Weaviate: The Open-Source Vector Database
Weaviate is an open-source vector database designed to simplify the development and deployment of AI-powered applications. It combines the capabilities of traditional databases with the advanced search and filtering features of vector databases, making it an ideal solution for applications requiring semantic search, real-time data processing, and scalable performance.
Key Features and Functionality
Vector and Object Storage
Weaviate stores both data objects and their corresponding vector embeddings, allowing for efficient combination of vector search with structured filtering. This dual storage approach enables sophisticated similarity-based queries and maintains the context and semantics of the data.
Real-Time and Cloud-Native Capabilities
Weaviate is built with real-time data processing in mind, ensuring that data remains up-to-date with the latest changes. Its cloud-native design principles facilitate seamless scalability and flexibility in cloud environments, enhancing performance, reliability, and cost-effectiveness.
Advanced Search Capabilities
Weaviate supports various search functionalities, including:
- Semantic Search: Enables powerful contextual and semantic searches using natural language queries, capturing the meaning and context of search terms.
- Hybrid Search: Combines different search algorithms, such as vector search and BM25 keyword search, to deliver better insights without additional overhead.
- Nearest Neighbor Searches: Performs nearest neighbor (NN) searches on millions of objects in under 100ms, leveraging optimized indexing techniques like the Hierarchical Navigable Small World (HNSW) multilayered graph.
Integration with Machine Learning Models
Weaviate allows easy integration with over 20 machine learning models and frameworks, including PyTorch, TensorFlow, and Keras. This enables developers to adopt and test new models quickly, enhancing the scalability of their AI applications.

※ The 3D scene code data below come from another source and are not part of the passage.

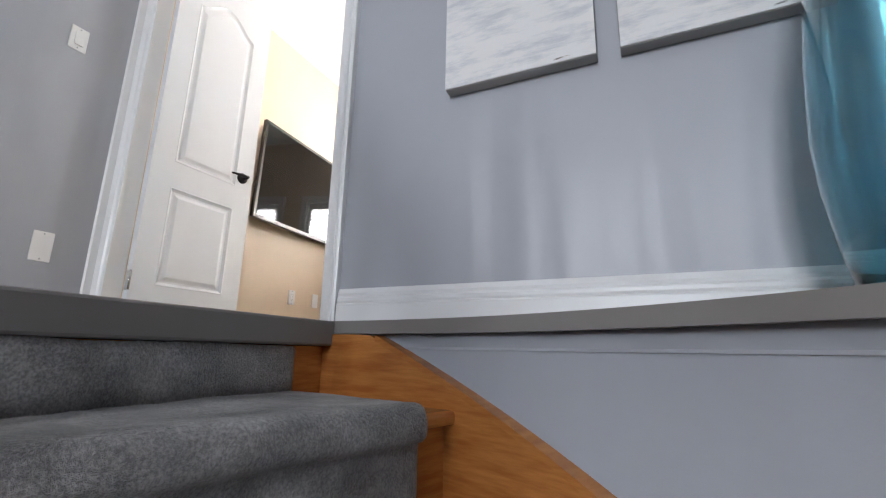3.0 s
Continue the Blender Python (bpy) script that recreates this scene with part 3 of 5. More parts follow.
# ---- windows ----
def shuttered_window(name, label, x0, x1, z0, z1, wall_y, sash, tilt, bars=(), s_=0.048):
    """A cased window in a wall that faces -y, with louvred shutter panels."""
    w = tagged(new(name), label, "window", kind="structure")
    bm = B()
    c = 0.068
    box(bm, x0 - c, wall_y - 0.020, z0 - c, x0, wall_y, z1 + c, 0.004), box(bm, x1, wall_y - 0.020, z0 - c, x1 + c, wall_y, z1 + c, 0.004)
    box(bm, x0, wall_y - 0.020, z1, x1, wall_y, z1 + c, 0.004), box(bm, x0, wall_y - 0.020, z0 - c, x1, wall_y, z0, 0.004)
    part("casing", bm, TRIM, w)
    bm = B()
    for a, b_, p, q in ((x0, x0 + 0.02, z0, z1), (x1 - 0.02, x1, z0, z1), (x0 + 0.02, x1 - 0.02, z0, z0 + 0.02), (x0 + 0.02, x1 - 0.02, z1 - 0.02, z1)):
        box(bm, a, wall_y - 0.012, p, b_, wall_y + 0.11, q)
    part("lining", bm, TRIM, w)
    step = (x1 - x0 - 0.044) / sash
    for i in range(sash):
        a = x0 + 0.022 + step * i
        b_ = a + step - 0.002
        bm = B()
        for p, q, r, t in ((a, a + s_, z0 + 0.029, z1 - 0.029), (b_ - s_, b_, z0 + 0.029, z1 - 0.029), (a + s_, b_ - s_, z0 + 0.029, z0 + 0.029 + s_ * 1.5), (a + s_, b_ - s_, z1 - 0.029 - s_ * 1.5, z1 - 0.029)):
            box(bm, p, wall_y + 0.012, r, q, wall_y + 0.037, t, 0.002)
        sh = part("shutter", bm, TRIM, w, "white louvred shutter panel")
        lo, hi = z0 + 0.029 + s_ * 1.5, z1 - 0.029 - s_ * 1.5
        n = max(6, round((hi - lo) / 0.055))
        mesh = None
        for k in range(n):
            if mesh is None:
                mesh = mesh_of("louvre", box(B(), -(b_ - a - 2 * s_) / 2, -0.028, -0.0035, (b_ - a - 2 * s_) / 2, 0.028, 0.0035, 0.003), TRIM)
            o = new("louvre", mesh)
            o.parent, o.matrix_basis = sh, pose((a + b_) / 2, wall_y + 0.03, lo + (k + 0.5) * (hi - lo) / n, tilt)
        if i in bars:
            part("tilt_rod", box(B(), (a + b_) / 2 - 0.005, wall_y - 0.008, lo + 0.02, (a + b_) / 2 + 0.005, wall_y + 0.002, hi - 0.02, 0.002), TRIM, sh)
    part("window_frame", box(box(box(B(), x0 + 0.02, wall_y + 0.075, z0 + 0.02, x1 - 0.02, wall_y + 0.10, z0 + 0.035), x0 + 0.02, wall_y + 0.075, z1 - 0.035, x1 - 0.02, wall_y + 0.10, z1 - 0.02), (x0 + x1) / 2 - 0.015, wall_y + 0.075, z0 + 0.035, (x0 + x1) / 2 + 0.015, wall_y + 0.10, z1 - 0.035), TRIM, w)
    pane = part("pane", box(B(), x0 + 0.02, wall_y + 0.085, z0 + 0.035, x1 - 0.02, wall_y + 0.089, z1 - 0.035), PANE, w)
    pane.visible_shadow = False
    return w


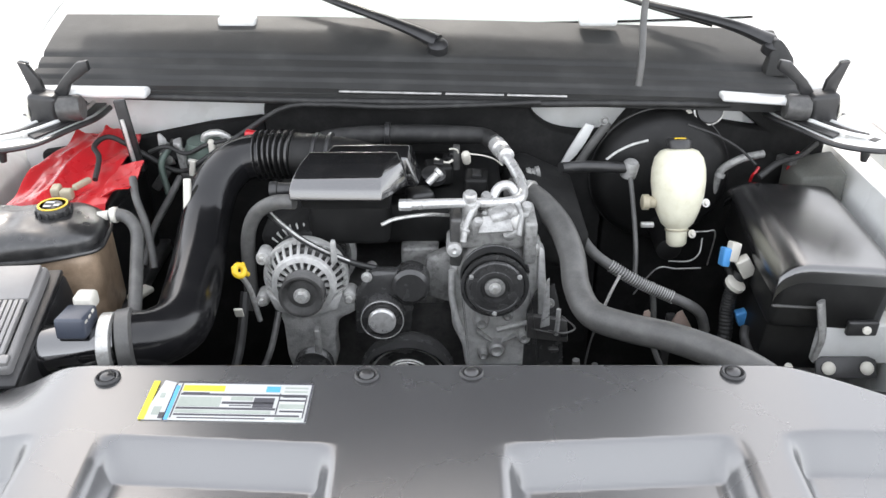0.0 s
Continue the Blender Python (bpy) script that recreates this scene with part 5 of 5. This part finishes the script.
# ---- hood hinges ----
def hinge(side, x):
    def at(dx, y, z):
        return Vector((x + side * dx, y, z))
    pts = [(0.120, 1.475), (0.122, 1.59), (0.10, 1.70), (-0.075, 1.70), (-0.068, 1.633), (-0.036, 1.567), (0.006, 1.487), (0.075, 1.450)]
    bm = slab(pts, 0.007, Matrix.Translation((x, 0, 1.128)) @ Matrix.Diagonal((side, 1, 1, 1)).to_4x4(), 0.002)
    bmesh.ops.recalc_face_normals(bm, faces=bm.faces)
    h = part("hinge", bm, M_WHITE, hood, "white hinge plate with dark arms")
    bm = slab([(0.042, 1.698), (-0.070, 1.698), (-0.062, 1.635), (-0.034, 1.570), (0.002, 1.500), (0.026, 1.520)], 0.005, Matrix.Translation((x, 0, 1.1345)) @ Matrix.Diagonal((side, 1, 1, 1)).to_4x4(), 0.0015)
    bmesh.ops.recalc_face_normals(bm, faces=bm.faces)
    part("gusset", bm, M_BLACK, h, "dark grey gusset")
    part("lip", tube([at(0.120, 1.590, 1.124), at(0.122, 1.520, 1.124), at(0.116, 1.470, 1.124), at(0.075, 1.452, 1.124), at(0.006, 1.489, 1.122), at(-0.036, 1.569, 1.122), at(-0.068, 1.635, 1.122), at(-0.074, 1.70, 1.122)], 0.006, 8), M_BLACK, h)
    UPRIGHT = Matrix.Translation((x, 1.600, 0)) @ Matrix.Diagonal((side, 1, 1, 1)).to_4x4() @ Matrix.Rotation(radians(90), 4, "X")

    def plate(name, outline, depth, mat, label=""):
        one = slab(outline, depth, UPRIGHT, 0.003)
        bmesh.ops.recalc_face_normals(one, faces=one.faces)
        return part(name, one, mat, h, label)

    part("knuckle", rbox((0.058, 0.050, 0.070), at(0.012, 1.598, 1.158), 0.010, Matrix.Rotation(radians(side * -6), 4, "Y")), M_BLACK, h)
    part("barrel", lathe([(0.018, -0.002), (0.026, 0.0), (0.027, 0.040), (0.024, 0.046), (0.0, 0.047)], at(-0.016, 1.594, 1.158), (-side, 0.1, 0.05), 24), M_IRON, h, "dull steel hinge barrel")
    part("end_cap", lathe([(0.021, 0), (0.021, 0.006), (0.014, 0.009), (0.0, 0.010)], at(0.040, 1.592, 1.158), (side, -0.1, 0), 20), M_PALE, h, "pale barrel end")
    for k, m in ((0.016, M_WHITE), (0.034, M_BLACK), (0.050, M_WHITE)):
        part("rib", tube([at(0.060 + k * 0.3, 1.480 + k * 0.5, 1.138), at(0.012 + k * 0.75, 1.510 + k * 0.55, 1.138), at(-0.030 + k * 0.9, 1.578 + k * 0.4, 1.138), at(-0.058 + k * 0.95, 1.640 + k * 0.15, 1.138), at(-0.062 + k, 1.690, 1.138)], 0.0042, 8), m, h)
    part("stud", lathe([(0.008, 0), (0.009, 0.016), (0.006, 0.030), (0.0, 0.031)], at(0.060, 1.474, 1.124), (0, 0, -1), 14), M_RUBBER, h, "dark rubber stop stud")
    plate("inner_arm", [(-0.088, 1.256), (-0.066, 1.252), (-0.028, 1.216), (0.004, 1.176), (-0.030, 1.176), (-0.046, 1.206), (-0.090, 1.236)], 0.014, M_BLACK)
    plate("outer_arm", [(0.052, 1.254), (0.034, 1.250), (0.014, 1.214), (0.008, 1.178), (0.036, 1.178), (0.040, 1.206)], 0.014, M_BLACK)
    part("pin", rbox((0.010, 0.020, 0.022), at(0.021, 1.594, 1.149), 0.002), M_STEEL, h, "pale hinge pin")
    part("hood_strap", tube([at(0.044, 1.612, 1.250), at(0.036, 1.70, 1.300), at(0.012, 1.80, 1.345), at(-0.020, 1.862, 1.372)], 0.014, 10, flat=0.5), M_WHITE, h, "white painted strap to the hood")
    # Dark pads on the plate, in place of the shade inside its slots.
    for dx, y in ((0.085, 1.50), (0.055, 1.56), (0.075, 1.64)):
        part("slot_shade_pad", rbox((0.026, 0.016, 0.004), at(dx, y, 1.1268), 0.0015, Matrix.Rotation(radians(side * 35), 4, "Z")), M_RUBBER, h)
    for y, z in ((1.52, 1.135), (1.585, 1.140)):
        part("bolt", hexbolt(at(0.03, y, z - 0.006), (-side * 0.1, -0.2, 1), 0.009, 0.008), M_STEEL, h)


hinge(-1, -0.80)
hinge(1, 0.76)


endcap = thing("cowl_end_cap", (0.725, 1.72, 1.18), "dark grey plastic end cap at the cowl's corner", "cowl end cap")
part("cap", hull([(0.690, 1.712, 1.185), (0.750, 1.700, 1.190), (0.752, 1.740, 1.200), (0.690, 1.745, 1.195), (0.700, 1.722, 1.262), (0.718, 1.722, 1.264), (0.746, 1.716, 1.226), (0.700, 1.735, 1.258)], 0.004), M_COWL, endcap)


# ---- wipers ----
def wiper(x0, x1, y1, z1):
    w = thing("wiper", (x0, 1.75, 1.23), "black windshield wiper arm and blade", "wiper")
    part("pivot", lathe([(0.022, 0), (0.022, 0.020), (0.014, 0.026), (0.0, 0.027)], (x0, 1.745, 1.232), (0, -0.4, 1), 22), M_BLACK, w)
    part("arm", tube([(x0, 1.748, 1.252), (x0 + (x1 - x0) * 0.35, 1.79, 1.278), (x1, y1, z1)], [0.022, 0.016, 0.010], 10, flat=0.7), M_BLACK, w)
    d = Vector((x1 - x0, y1 - 1.748, z1 - 1.252)).normalized()
    c = Vector((x1, y1, z1))
    part("blade", tube([c - d * 0.16 + Vector((0, 0.02, -0.006)), c + Vector((0, 0.01, -0.006)), c + d * 0.25 + Vector((0, 0.03, 0.0))], 0.006, 8), M_RUBBER, w)


wiper(-0.012, -0.26, 1.87, 1.315)
wiper(0.705, 0.46, 1.885, 1.300)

GraphQL API and RESTful API
Weaviate provides a GraphQL-based API for flexible and efficient interaction with the database, reducing network overhead and enabling efficient retrieval of complex data structures. Additionally, it supports RESTful API endpoints for adding and retrieving data.
Scalability and Performance
Weaviate is highly scalable, utilizing a distributed architecture that allows horizontal scaling across multiple nodes. Each tenant has a dedicated, high-performance vector index, ensuring faster query speeds and efficient resource consumption.
Data Isolation and Security
Weaviate offers native multi-tenancy with strict resource isolation, ensuring that each tenant’s data is isolated on a dedicated shard. This enhances security and performance by preventing cross-tenant data interference.
Automatic Schema Inference
Weaviate features automatic schema inference, which automates the process of defining data structures by analyzing the provided data and extracting essential properties. This reduces development time and effort by eliminating the need for manual schema definition.
Real-Time Updates and Persistence
Weaviate supports real-time data updates, ensuring that the database remains up-to-date with the latest changes. Every write is persisted to a Write-Ahead-Log (WAL), guaranteeing data integrity even in the event of a crash.
Use Cases
Weaviate is particularly useful in scenarios such as:
- Personalized Recommendation Systems: Analyzing user preferences and behavior to offer tailored recommendations in real-time.
- Semantic Search Engines: Providing accurate search results based on the context and meaning of search terms.
- Classification and Question-Answering: Utilizing out-of-the-box or custom ML models for fast and near-real-time classification and question-answering tasks.
In summary, Weaviate is a powerful tool for developers looking to build intelligent, AI-powered applications with advanced search capabilities, real-time data processing, and scalable performance, all while ensuring data privacy and security.